Hopefully I could get an actual Jetson device from our client soon so I can begin flashing it and have my own copy of the rootfs cloned into my own Ubuntu machine.

By then I should be able to ask much more specific questions on actual Jetson development itself.

Before you clone you might make sure that all of the devel packages needed for compile are in place. It is easy to add a package with “apt-get” on a running machine, but not so easy to add a package to the loopback mounted rootfs without a running o/s.

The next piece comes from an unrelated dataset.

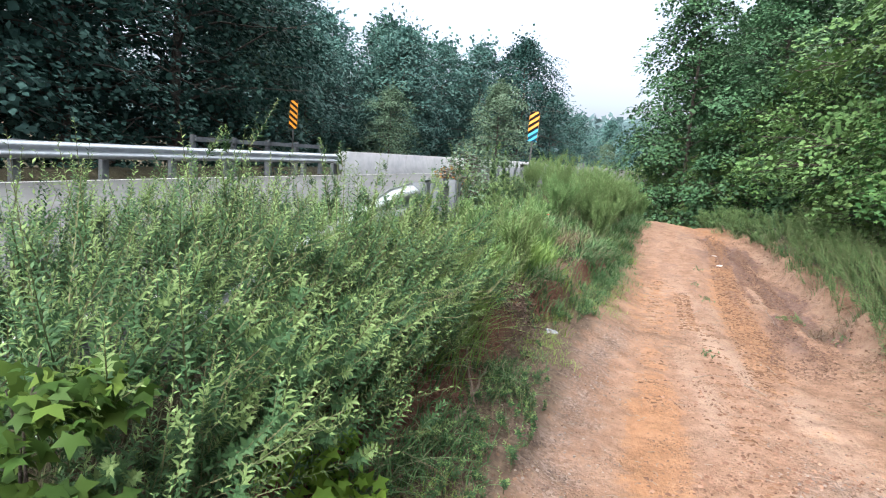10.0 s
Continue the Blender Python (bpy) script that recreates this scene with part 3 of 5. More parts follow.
def sow(rng, n, x0, x1, y0, y1, keep=None):
    """Places on the ground within a stretch of the plan."""
    x, y = rng.uniform(x0, x1, n), rng.uniform(y0, y1, n)
    if keep is not None:
        ok = rng.rand(n) < keep(x, y)
        x, y = x[ok], y[ok]
    return np.c_[x, y, ground_z(x, y) - 0.01]


def spires(heap, tips, stems, rng, pos, height, lean, branches, leaves, size, leaf=None, spread=0.35, droop=0.3, branch=0.42, flare=0.95):
    """Branching weeds: each shoot is a narrow spire of close-set ascending leaves."""
    leaf = leaf or LEAFLET
    n = len(pos)
    if not n:
        return
    h = np.broadcast_to(height, (n,)) * rng.uniform(0.6, 1.15, n)
    a = rng.uniform(0, 2 * np.pi, n)
    out = np.c_[np.cos(a), np.sin(a), 0 * a] * rng.uniform(0.1, 1, n)[:, None] * spread + np.asarray(lean)
    s = np.linspace(0, 1, 5)
    main = pos[:, None] + (out[:, None] * (s**1.5)[None, :, None] + np.array([0, 0, 1]) * (s - droop * 0.4 * s * s)[None, :, None]) * h[:, None, None]
    shoots, u0 = [main], [np.full(n, 0.25)]
    if branches:
        u = rng.uniform(0.22, 0.92, (n, branches))
        i0 = np.clip((u * 4).astype(int), 0, 3)
        fr = (u * 4 - i0)[..., None]
        r = np.arange(n)[:, None]
        p = main[r, i0] * (1 - fr) + main[r, i0 + 1] * fr
        t = unit(main[r, i0 + 1] - main[r, i0])
        b = rng.normal(0, 1, (n, branches, 3))
        b = unit(b - (b * t).sum(-1, keepdims=True) * t)
        d = t * 0.9 + b * 0.44
        ln = (branch * (1.08 - u) + 0.07) * h[:, None] * rng.uniform(0.6, 1.2, (n, branches))
        side = p[:, :, None] + (d[:, :, None] * s[None, None, :, None] + np.array([0, 0, 0.25]) * (s**2)[None, None, :, None]) * ln[..., None, None]
        shoots.append(side.reshape(-1, 5, 3))
        u0.append(np.full(n * branches, 0.08))
    cv, lo = np.concatenate(shoots), np.concatenate(u0)
    m = len(cv)
    w = 0.0032 * np.array([1, 0.85, 0.65, 0.45, 0.2])
    g = rng.normal(0, 1, (m, 1, 3))
    dirn = unit(cv[:, -1:] - cv[:, :1])
    acr = unit(np.cross(dirn, g))
    off = acr * w[None, ::2, None]
    v = np.stack([cv[:, ::2] - off, cv[:, ::2] + off], 2).reshape(m, 6, 3)
    f = np.array([(2 * i, 2 * i + 1, 2 * i + 3, 2 * i + 2) for i in range(2)])
    stems.add(v.reshape(-1, 3), (f[None] + (np.arange(m) * 6)[:, None, None]).reshape(-1, 4))
    k = (np.arange(leaves)[None] + rng.uniform(0, 0.9, (m, leaves))) / leaves
    u = lo[:, None] + (1 - lo[:, None]) * k
    i0 = np.clip((u * 4).astype(int), 0, 3)
    fr = (u * 4 - i0)[..., None]
    r = np.arange(m)[:, None]
    p = cv[r, i0] * (1 - fr) + cv[r, i0 + 1] * fr
    t = unit(cv[r, i0 + 1] - cv[r, i0])
    ang = np.arange(leaves)[None] * 2.4 + rng.uniform(0, 6.28, (m, 1)) + rng.normal(0, 0.3, (m, leaves))
    a1 = unit(np.cross(t, np.broadcast_to(acr, t.shape) + 0.01))
    b = np.cos(ang)[..., None] * a1 + np.sin(ang)[..., None] * np.cross(t, a1)
    al, sz = b * flare + t * 0.62, size * (1.15 - 0.6 * k) * rng.uniform(0.7, 1.25, (m, leaves))
    up = t - 0.5 * b
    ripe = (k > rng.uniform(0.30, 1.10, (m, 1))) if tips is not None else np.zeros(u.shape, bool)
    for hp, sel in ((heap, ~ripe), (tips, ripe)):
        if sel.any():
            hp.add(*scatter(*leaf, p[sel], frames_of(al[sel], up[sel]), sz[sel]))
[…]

Something to save you time since you expect to not have the actual device after cloning: Any time you do an “sudo apt-get update; sudo apt-get upgrade” to update packages check if all output shows “ok” from “sha1sum -c /etc/nv_tegra_release”. There is one libGLX.so file which at rare times gets overwritten…but notice that there is both an Xorg version of this and an aarch64 lib path version of this (the “nv_tegra_release” file is human readable…it is easy to see the two with “grep -i libglx /etc/nv_tegra_release” if you forget). The GUI will fail until the bad version is replaced…simply copy the aarch64 version into the Xorg version if this occurs (this will probably occur on a first update, and then never again). Then add all of your required dev packages (you might even test compile on the system before calling it good). That’s the best time to clone.

If you don’t want the dev packages on the TX2 after you are done, then clone before adding dev packages, add the dev packages, clone again, and then reflash with the non-dev version. Always save the raw version of the clone (I throw away the smaller “sparse” clone file). Those files are huge, but worth keeping.